Signalmen’s union rejects contract agreement with U.S. Class I railroads

By Bill Stephens | October 26, 2022

The Brotherhood of Railroad Signalmen becomes the second union to vote down the contract

Chicago Railfanning at Lisle: Orange locomotives moving train in heavy snow.
Snow obscures most of the train as a westbound manifest freight passes under the signal bridge at the east end of Lisle, Ill., on Feb. 9, 2020. David Lassen

FRONT ROYAL, Va. — Members of the Brotherhood of Railroad Signalmen have voted against ratification of the tentative agreement union leaders had reached with the U.S. Class I railroads on Sept. 15.

Nearly 61% of the rank and file voted no, while 39% voted yes for the proposed contract. The two sides now will head back to the bargaining table.

Six of the 12 unions representing railroad workers have ratified their contracts. The BRS becomes the second to reject the tentative agreement. The Brotherhood of Maintenance of Way Employees rejected their contract on Oct. 10.

“For the first time that I can remember, the BRS members voted not to ratify a National Agreement, and with the highest participation rate in BRS history,” union President Michael Baldwin said in a statement. Nearly three quarters of the union’s 6,339 members returned their ballots.

Baldwin expressed disappointment with what he called “the lack of good-faith bargaining” on the part of the National Carriers’ Conference Committee, which represents the railroads. He also said the Presidential Emergency Board recommendations, which did not address working conditions such as paid sick leave, played a role in the members’ decision.

The railroads and emergency board also failed to recognize the important work signalmen perform, he added.

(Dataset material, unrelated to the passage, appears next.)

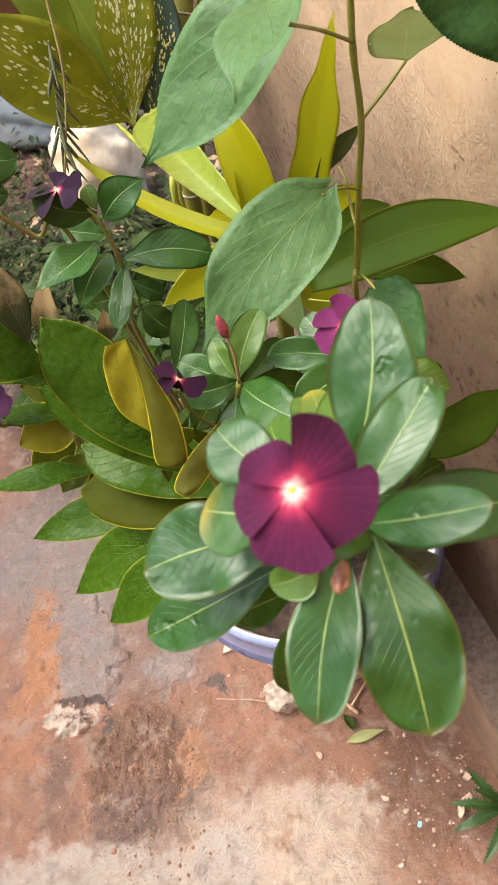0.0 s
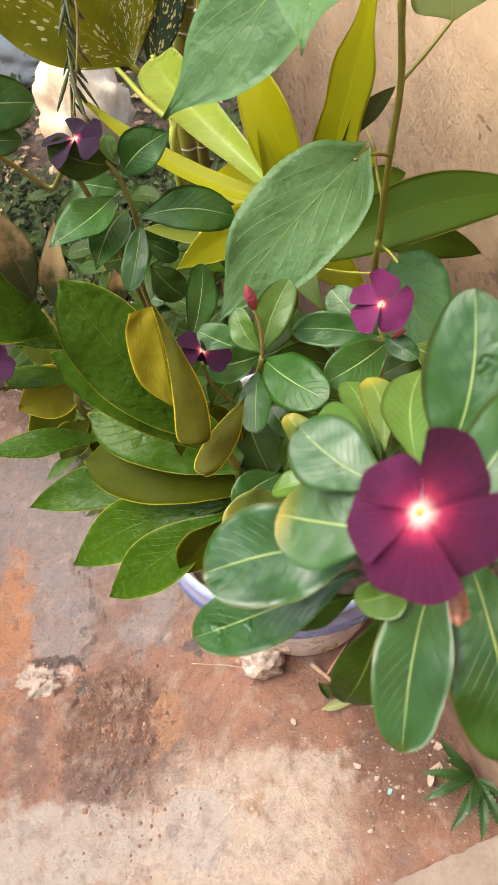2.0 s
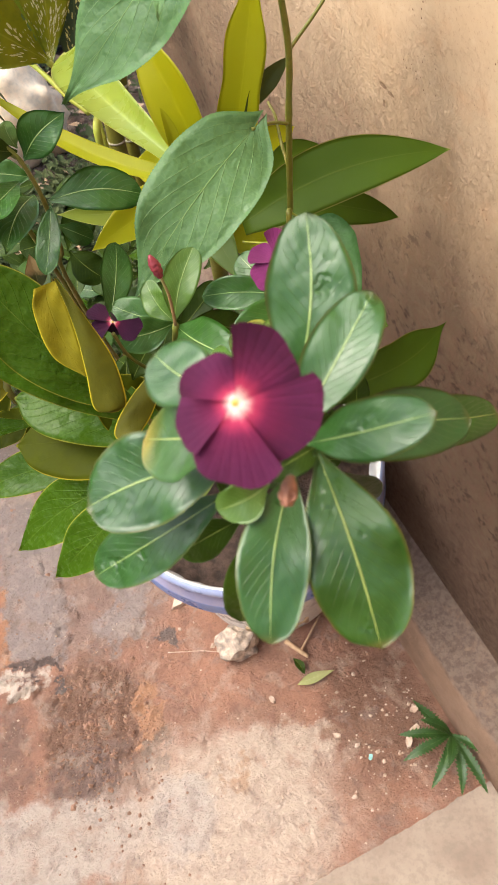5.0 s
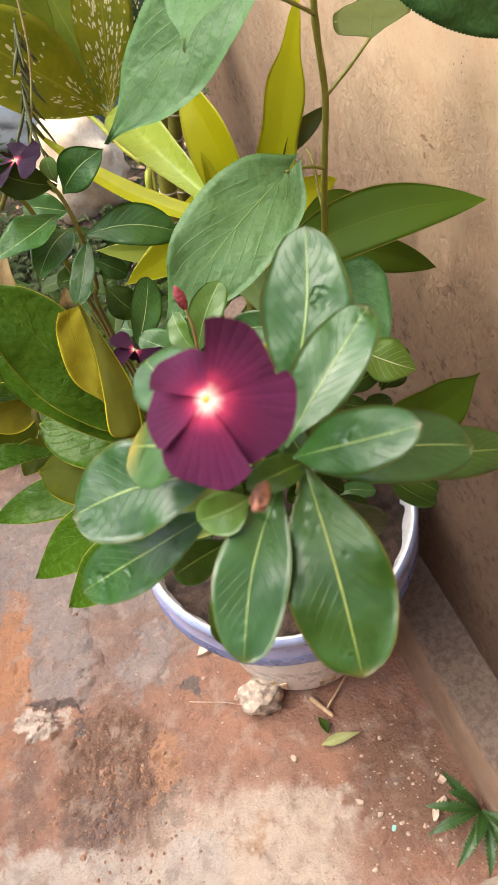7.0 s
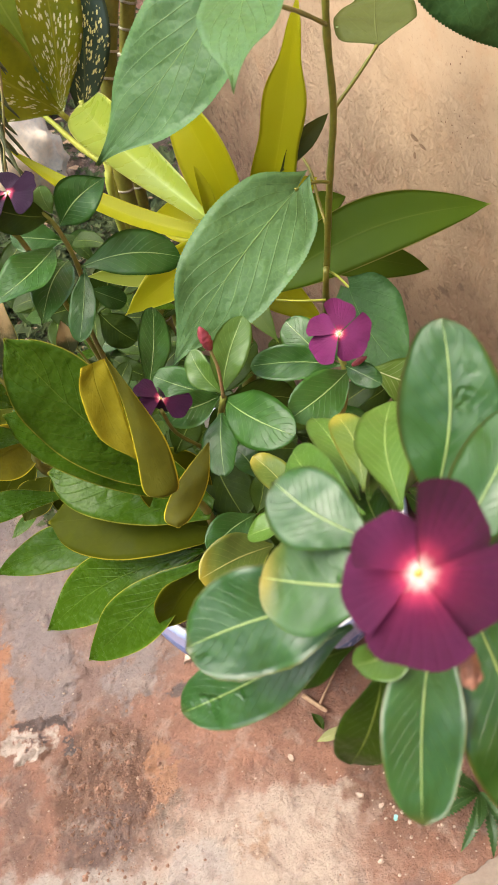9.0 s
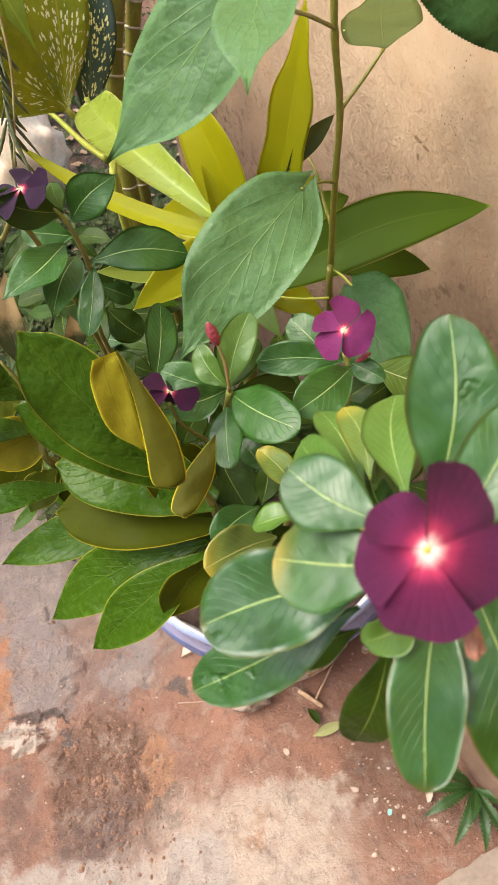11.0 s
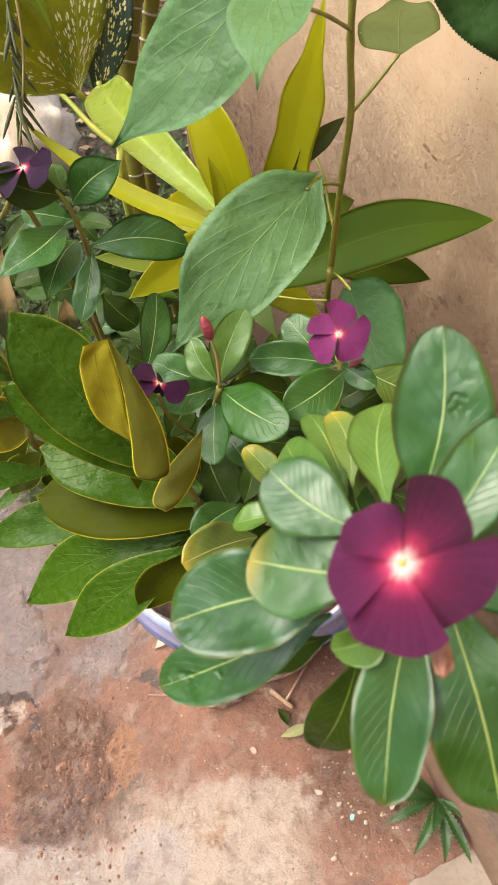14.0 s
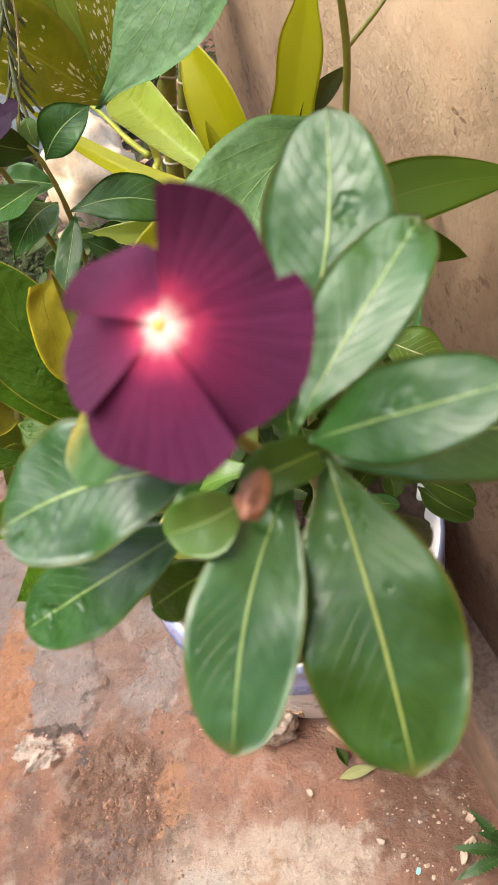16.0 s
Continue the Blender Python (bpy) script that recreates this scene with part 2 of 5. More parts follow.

“Without signalmen, the roadways and railroad crossings would be unsafe for the traveling public, and they shoulder that heavy burden each day,” Baldwin said. “Additionally, the highest offices at each carrier, as well as their stockholders, seem to forget that the rank-and-file of their employees continued to perform their job each day through an unprecedented pandemic, while the executives worked from home to keep their families safe.”

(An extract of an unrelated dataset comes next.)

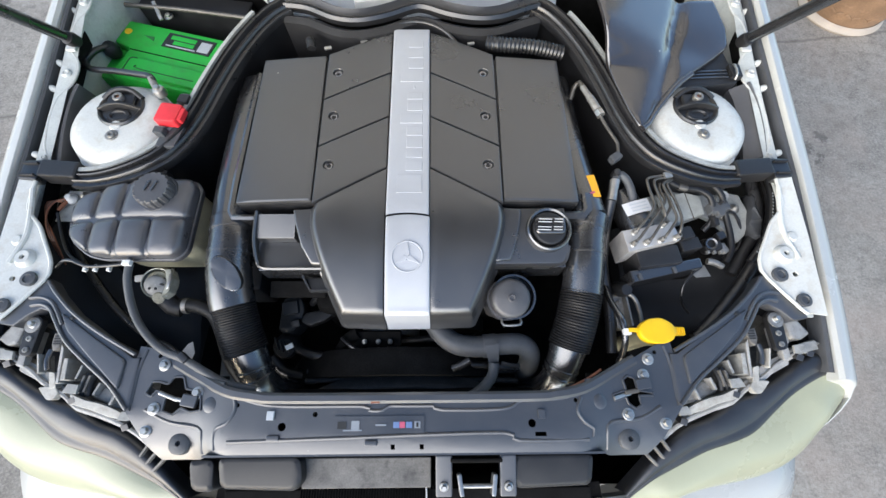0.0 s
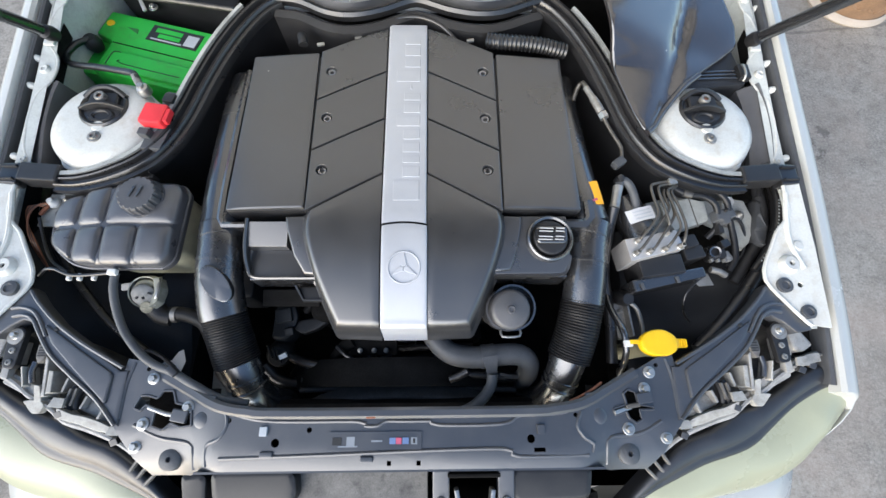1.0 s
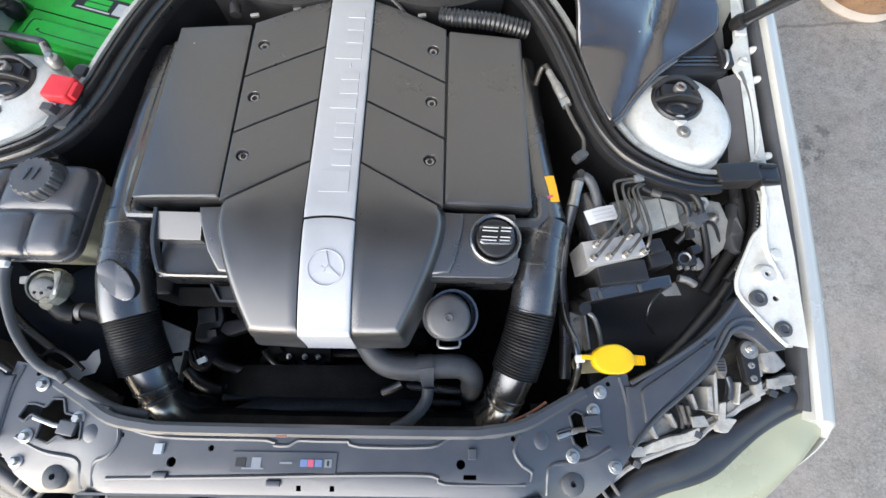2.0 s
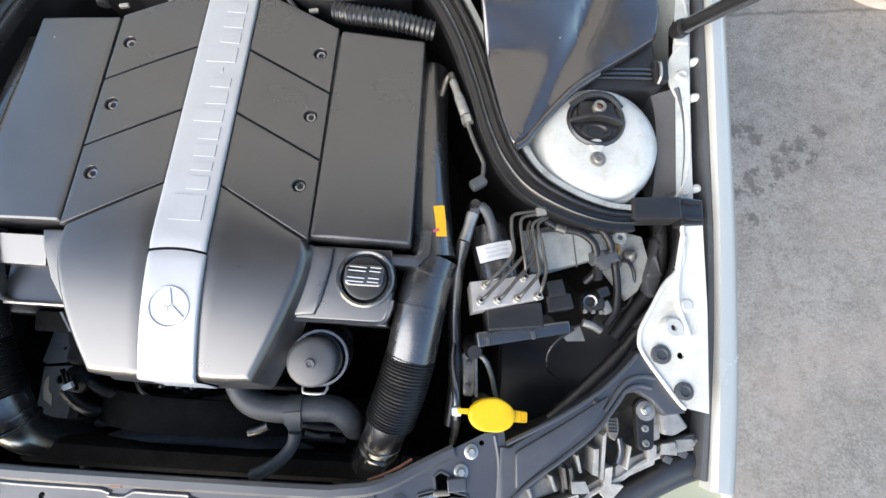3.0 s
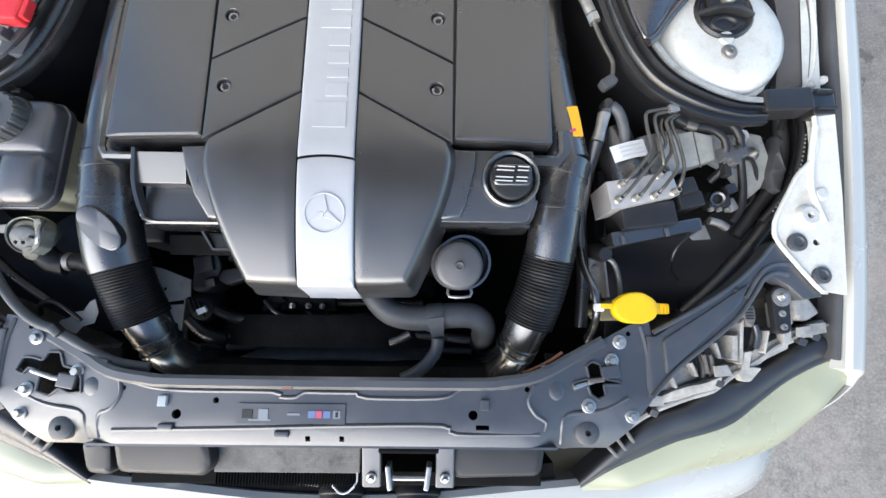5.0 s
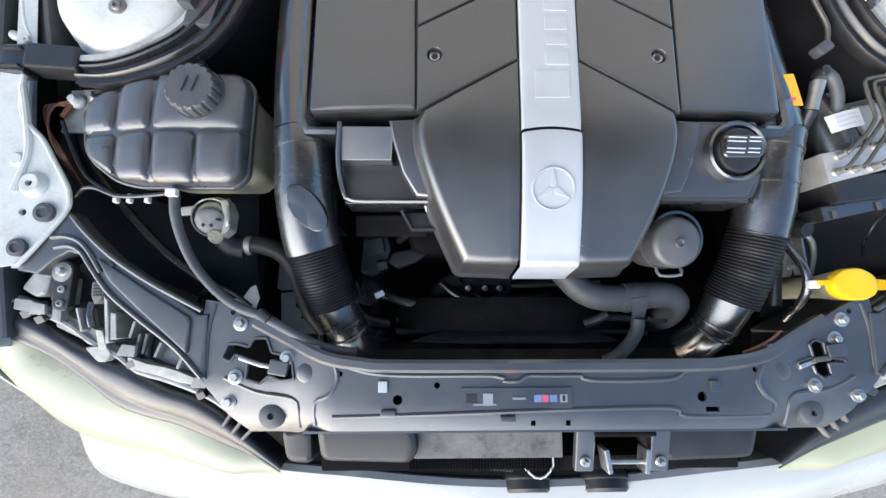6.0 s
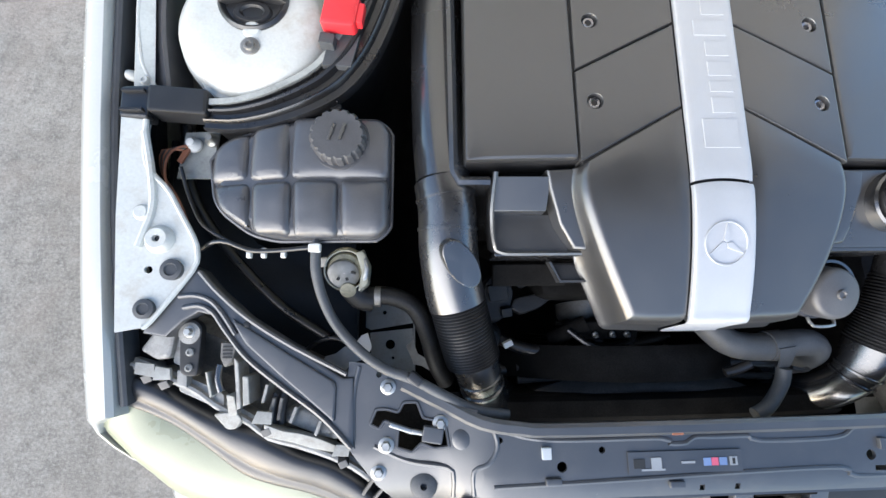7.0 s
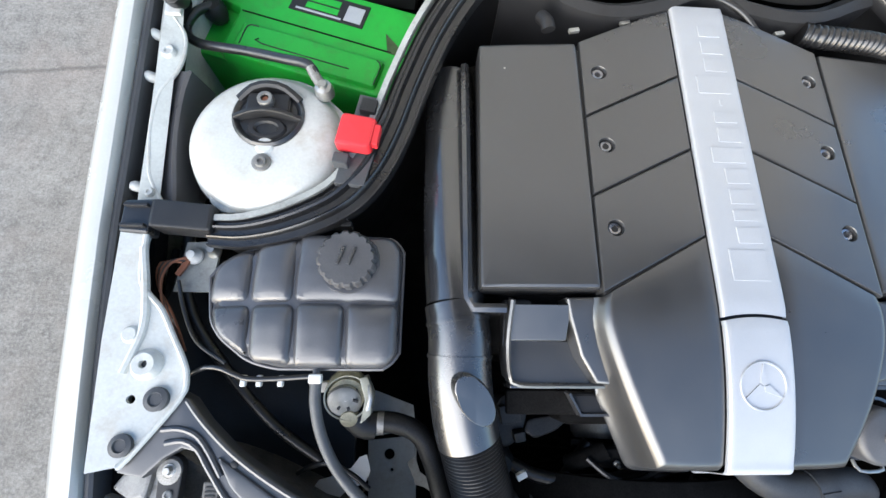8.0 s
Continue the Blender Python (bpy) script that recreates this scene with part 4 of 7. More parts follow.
for x in (0.0, 0.118):
    horn = thing("horn", (x, -0.635, 0.64), "round black horn behind the bumper", "horn", "horns")
    part("drum", lathe([(0, 0.020), (0.030, 0.020), (0.034, 0.016), (0.034, 0.004), (0.037, 0.002), (0.037, -0.004), (0.033, -0.010), (0.028, -0.04), (0, -0.04)], (x, -0.640, 0.664), (0, -0.90, 0.42), 28), matte_black, horn)
wire = thing("horn_wire", (0, -0.6, 0.7), "thin white looped wire beside the horn", "wire")
part("strand", tube([(-0.01, -0.610, 0.705), (0.004, -0.622, 0.710), (0.018, -0.620, 0.712), (0.030, -0.605, 0.712), (0.028, -0.585, 0.712)], 0.0016, 8), white_plastic, wire)
guide = thing("bumper_beam", (0, -0.62, 0.66), "dark plastic bumper reinforcement", "beam")
part("beam", sweep([(-0.33, -0.602, 0.668), (-0.15, -0.620, 0.668), (0, -0.625, 0.668), (0.15, -0.620, 0.668), (0.33, -0.602, 0.668)], [(-0.012, -0.06), (0.02, -0.06), (0.02, 0), (-0.012, 0.004)]), deep_black, guide)
for x in (-0.265, 0.272):
    part("clip", box((x, -0.605, 0.684), (0.022, 0.016, 0.012), 0.002), dull_metal, guide)
for i, (x, w) in enumerate(((-0.05, 0.05), (-0.09, 0.03))):
    part("bracket", box((x, -0.606, 0.70 - i * 0.006), (w, 0.016, 0.014), 0.002, (0, 0, -6)), matte_black, guide)
# ---- bay floor, walls and strut towers ----
bm = box((0, 0.0, 0.30), (1.42, 1.30, 0.02), 0)
part("undertray", bm, deep_black, car, "black undertray closing the bay")
for s in (-1, 1):
    bm = bmesh.new()
    prev = None
    for i in range(17):
        y = -0.40 + 0.02 * i
        up = math.sin(math.pi * min(1, max(0, (y + 0.46) / 0.5))) * 0.05
        ring = [bm.verts.new((s * x, y, z + up + 0.004 * math.sin(60 * y))) for x, z in ((0.664, 0.735), (0.655, 0.690), (0.635, 0.645), (0.600, 0.612), (0.555, 0.590), (0.510, 0.577), (0.470, 0.570), (0.455, 0.560), (0.450, 0.500))]
        if prev:
            for j in range(1, len(ring)):
                bm.faces.new((prev[j - 1], prev[j], ring[j], ring[j - 1]))
        prev = ring
    part("arch_liner", bm, liner_black, car, "smooth black wheel arch liner")
for s in (-1, 1):
    part("longitudinal_rail", box((s * 0.50, -0.08, 0.53), (0.10, 0.80, 0.10), 0.01), deep_black, car)
    part("wheel_arch", lathe([(0.02, 0.20), (0.12, 0.19), (0.17, 0.13), (0.19, 0.0), (0.19, -0.2)], (s * 0.60, -0.02, 0.50), n=28, squash=(0.75, 1.3)), deep_black, car)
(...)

The proposed contract included a 24% compounded raise over the five-year life of the deal, plus five $1,000 bonuses.

“We are disappointed that the Brotherhood of Railroad Signalmen has failed to ratify the recent tentative agreement with the nation’s freight railroads, delaying the benefits of the tentative agreement for BRS-represented employees and further extending resolution of the bargaining round with BRS,” the National Railway Labor Conference said in a statement.

The railroads’ negotiating arm adds: “In its announcement regarding the ratification results, BRS asserts that the tentative agreement is inadequate because it does not provide for additional paid sick time. However, the vast majority of BRS members work predictable schedules and all have access to time off. Like other rail employees, they can and do take time off for sickness and already have paid sickness benefits beginning after four days of illness-related absence and extending for up to a year. The structure of these benefits is a function of decades of bargaining where the unions have repeatedly agreed that short-term absences would be unpaid in favor of higher compensation for days worked and more generous sickness benefits for longer absences.”

The rejection results in a status quo period where the BRS will begin new talks with the railroads.

That status quo period will extend to five days after Congress reconvenes, which is currently set for Nov. 14. If Congress returns to session on November 14, there would be no “self help” until after Nov. 19.

But the National Railway Labor Conference said the two sides had agreed to a status quo period until early December. “As such, the failed ratification does not present risk of an immediate service disruption,” the NRLC said.